Heavy nursing workload my lead nurses not to follow rules and guide line due to lack time and may generate slips and lapses and knowledge error, which may lead to unsafe patient care. This lack of time may also result to inadequate training and supervision of new nurses. In addition, nurses experiencing stress and burnout may not be able to perform efficiently and effectively because their physical and cognitive resources may be reduced. This performance may affect patient care and its safety. Job dissatisfaction of nurses can also lead to low morale, absenteeism, turnover, and poor job performance and potentially threaten patient quality and organizational effectiveness.
According to the 2014 National Healthcare & RN Retention Report, the national average turnover rate for nurses in hospital was up at 16.5% in 2013 from 13.5% in 2011 (NSI Nursing Solutions, Inc., 2014).
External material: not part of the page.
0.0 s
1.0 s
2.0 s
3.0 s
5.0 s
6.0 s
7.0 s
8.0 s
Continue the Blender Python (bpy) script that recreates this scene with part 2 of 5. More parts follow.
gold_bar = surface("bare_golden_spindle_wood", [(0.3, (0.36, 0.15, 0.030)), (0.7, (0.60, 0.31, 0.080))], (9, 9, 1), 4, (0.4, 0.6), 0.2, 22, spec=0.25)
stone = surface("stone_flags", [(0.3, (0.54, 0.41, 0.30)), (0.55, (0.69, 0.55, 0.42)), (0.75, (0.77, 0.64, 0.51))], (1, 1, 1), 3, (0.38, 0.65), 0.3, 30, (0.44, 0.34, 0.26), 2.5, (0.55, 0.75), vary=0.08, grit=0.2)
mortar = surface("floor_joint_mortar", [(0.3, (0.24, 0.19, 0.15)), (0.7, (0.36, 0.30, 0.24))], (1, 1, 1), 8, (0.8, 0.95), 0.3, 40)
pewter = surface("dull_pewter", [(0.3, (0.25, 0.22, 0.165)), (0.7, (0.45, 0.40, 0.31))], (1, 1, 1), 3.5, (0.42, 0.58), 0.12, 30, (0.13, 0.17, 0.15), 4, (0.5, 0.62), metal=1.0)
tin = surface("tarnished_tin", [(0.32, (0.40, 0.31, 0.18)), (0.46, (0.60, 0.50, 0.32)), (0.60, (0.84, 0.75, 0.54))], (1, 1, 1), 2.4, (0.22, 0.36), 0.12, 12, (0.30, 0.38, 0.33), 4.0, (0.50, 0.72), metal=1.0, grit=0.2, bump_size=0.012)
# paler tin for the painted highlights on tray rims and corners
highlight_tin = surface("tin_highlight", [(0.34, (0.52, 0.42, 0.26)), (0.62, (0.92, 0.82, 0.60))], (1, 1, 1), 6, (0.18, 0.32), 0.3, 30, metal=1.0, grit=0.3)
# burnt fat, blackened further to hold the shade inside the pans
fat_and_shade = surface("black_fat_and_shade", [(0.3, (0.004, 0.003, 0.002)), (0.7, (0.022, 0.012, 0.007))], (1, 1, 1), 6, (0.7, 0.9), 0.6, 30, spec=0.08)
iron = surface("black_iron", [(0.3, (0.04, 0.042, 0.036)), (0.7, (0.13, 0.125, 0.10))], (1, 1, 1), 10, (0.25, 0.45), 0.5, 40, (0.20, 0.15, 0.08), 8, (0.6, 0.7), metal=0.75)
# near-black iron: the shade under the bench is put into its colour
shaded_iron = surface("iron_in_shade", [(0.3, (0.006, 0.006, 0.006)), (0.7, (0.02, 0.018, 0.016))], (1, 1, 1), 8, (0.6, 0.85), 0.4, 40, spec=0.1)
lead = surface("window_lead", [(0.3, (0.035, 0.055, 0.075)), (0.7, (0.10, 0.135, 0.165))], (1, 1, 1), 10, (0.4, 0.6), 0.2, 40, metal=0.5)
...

The report also mentioned that the cost of turnover for bedside Registered Nurse (RN) is anywhere from $44,000 to $63,000 causing hospital to lose $4M - 6M and an additional $350,000 hospital cost for every percent increase in RN turnover. The amount is attributed to cost of termination, unfilled positions, advertising and recruiting, new staff hiring, new staff training and orientation cost. The Bureau of Labor Statistics projected an increase in the RN workforce demand from 2.71 million in 2012 to 3.24 million in 2022 (U.S. Bureau of Labor Statistics, 2013).
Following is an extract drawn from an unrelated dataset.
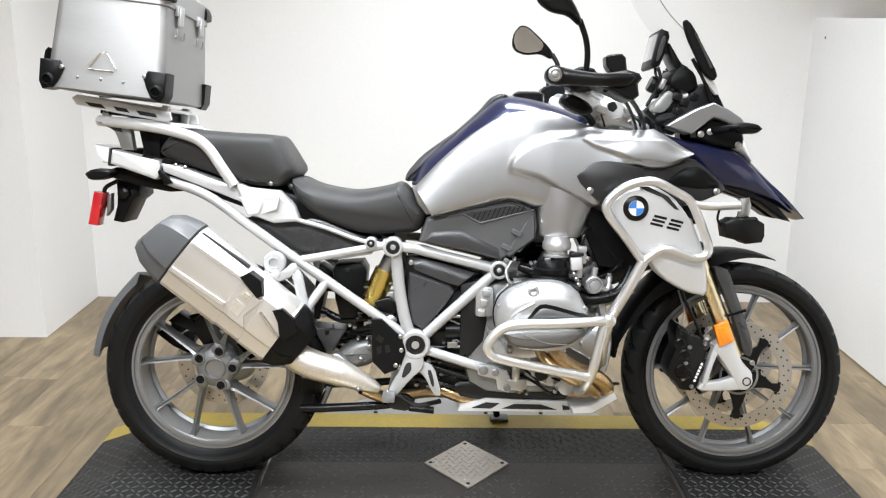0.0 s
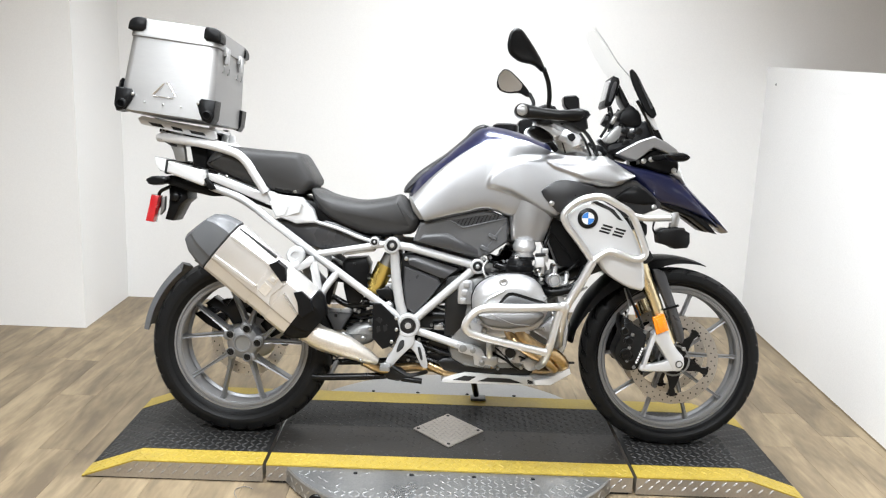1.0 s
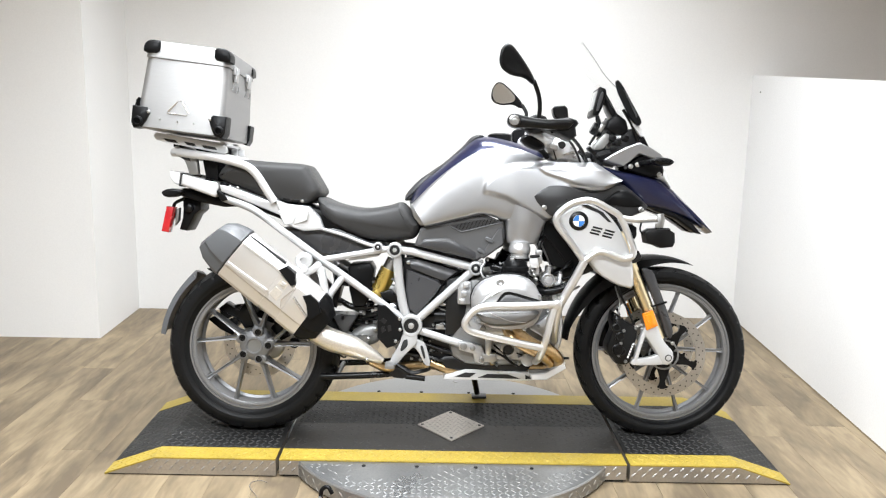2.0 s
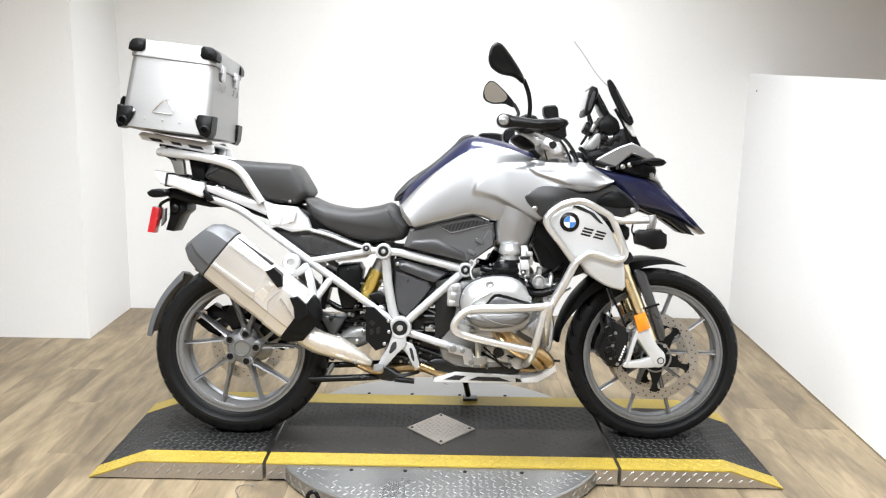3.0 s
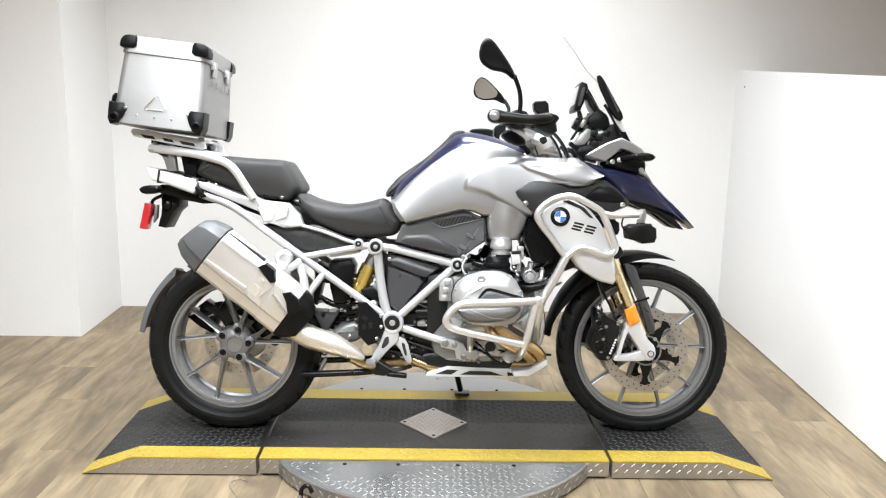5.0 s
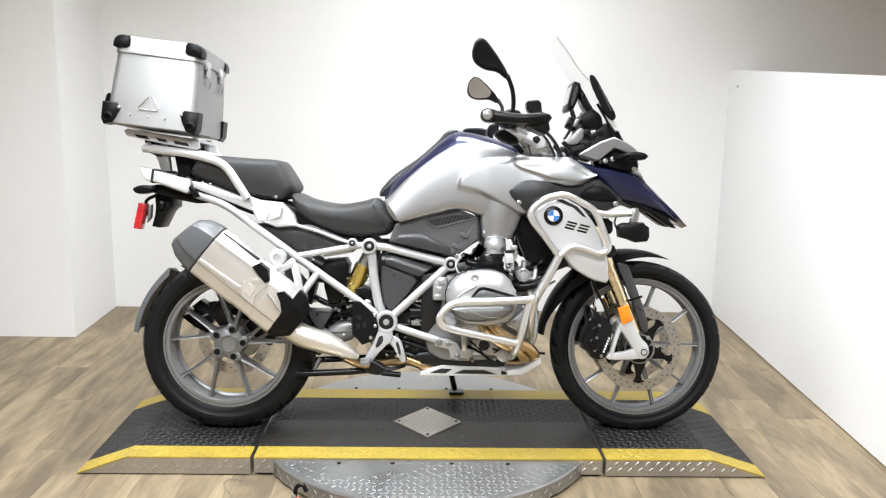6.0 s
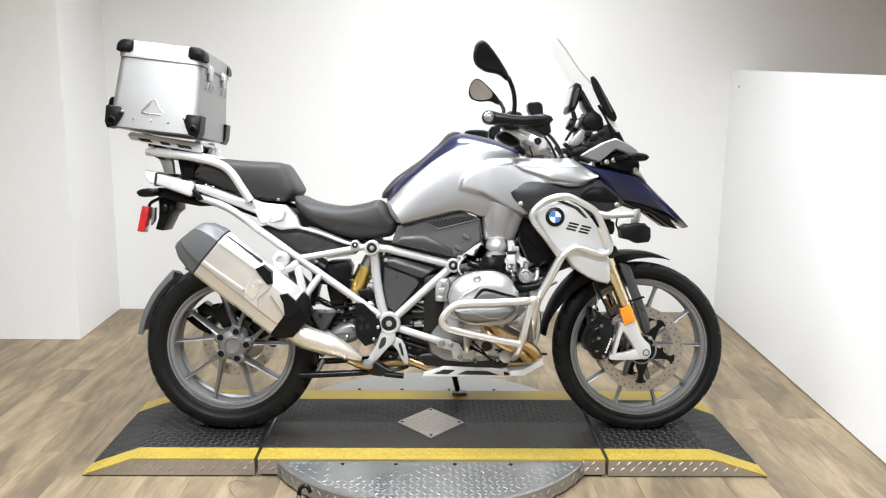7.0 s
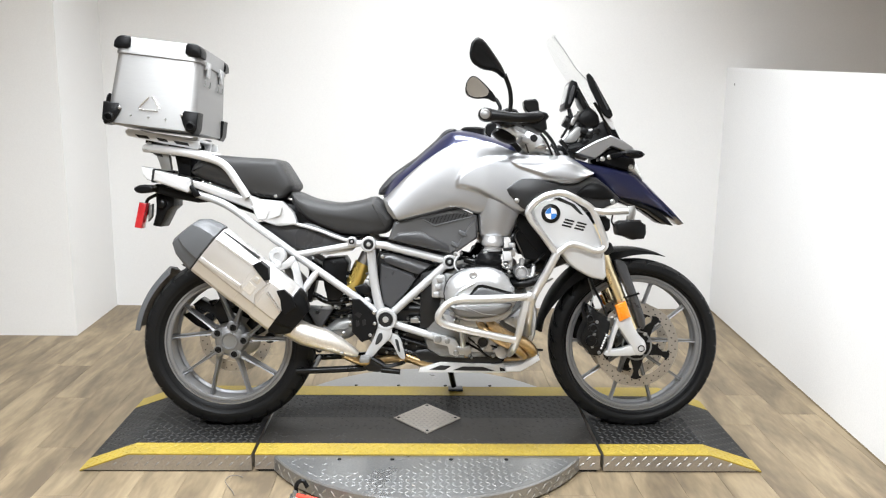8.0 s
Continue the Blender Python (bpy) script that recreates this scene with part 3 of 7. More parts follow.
DISC_R = 0.606
bm = turned([(0.0001, 0.008), (DISC_R, 0.008), (DISC_R, TOP - 0.012), (DISC_R - 0.004, TOP - 0.006), (DISC_R - 0.02, TOP - 0.0055), (0.0001, TOP - 0.0055)], seg=128, axis="Z")
disc = finish("turntable_disc", bm, DISC_TREAD, smooth=30)
tagged(disc, "round galvanised tread plate turntable under the platform", "turntable")
# Near-black disc stands in for the shade on the floor along the rim.
part("turntable_shade", turned([(0.0001, 0.0002), (DISC_R - 0.010, 0.0002), (DISC_R - 0.010, 0.009), (0.0001, 0.009)], seg=96, axis="Z"), GAP, disc, "black disc for the shade under the turntable")
spots = []
for i in range(-30, 31):
    for j in range(-30, 31):
        x, y = i * 0.0215, j * 0.0215
        rubbed = math.exp(-((x + 0.20) / 0.20) ** 2 - ((y + 0.37) / 0.075) ** 2) + math.exp(-((x - 0.31) / 0.06) ** 2 - ((y + 0.33) / 0.06) ** 2)
        if math.hypot(x, y) < DISC_R - 0.02 and y < NEAR - 0.012 and wear.random() > 1.25 * rubbed:
            spots.append(((x, y, TOP - 0.0055), Vector((1, 0, 0)), Vector((0, 1, 0)), Vector((0, 0, 1)), (i + j) % 2))
tread("disc_pattern", DISC_BAR, disc, spots, "raised bars of the turntable plate", 0.022, 0.0065, 0.0010)
spots = []
for k in range(110):
    for j in range(2):
        a = 2 * math.pi * (k + 0.4 * j) / 110
        u, nrm = Vector((-math.sin(a), math.cos(a), 0)), Vector((math.cos(a), math.sin(a), 0))
        spots.append((nrm * DISC_R + Vector((0, 0, 0.014 + 0.022 * j)), u, Vector((0, 0, 1)), nrm, (k + j) % 2))
tread("rim_pattern", TREAD_BAR, disc, spots, "raised bars round the turntable edge", 0.024, 0.007, 0.002)
for x in (-0.30, -0.12, 0.08, 0.27):
    for y in (NEAR - 0.03, FAR + 0.03):
        part("disc_screw", turned([(0.007, TOP - 0.006), (0.007, TOP - 0.003), (0.004, TOP - 0.002)], (x, y, 0), 10, axis="Z"), DARK_ENGINE, disc)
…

The US government must develop incentive to increase the number of nursing faculty and staff members to accommodate the existing high demand of nursing enrollment. If this is not done the cycle of nursing shortage, heavy workload, and burnout nurses, and high turn over rate will still continue which might. By increasing job satisfaction within the hospital units, improving method used to manage nurses after they are hired, increasing nursing candidate, making jobs more attractive to nursing candidate will further break the cycle. Nursing staff must have thorough evidence based knowledge of the impact of care that they provide on the outcomes of patients’ experience. Annual revision of salaries should be considered. Doing this will help will enable nurses to increase their standard of living without seeking for other employment with pay and benefit.
Promotion and training opportunity will help out with dissatisfaction leading to nurses staying with their current employer. If the administration are able to do away with long shift hours and compulsory overtime will enhance retention rates. Attractive retirement benefit will influence nurses of all ages to remain with their current employer. Also adequate advancement opportunities in the healthcare system will allow the new nurses to feel at home. Further more effective communication among nurses will help alleviate high turn over rate. Making available to nurses resources, social support, affective support, informational, and practical support to assist them in accomplishing their duties. By doing all this will help in high turn over rate.
If all this changes are successfully implemented, hospital will have nurses who are satisfied with their job, decrease turn over rates, decrease mortality rates and improve nurse’s performance.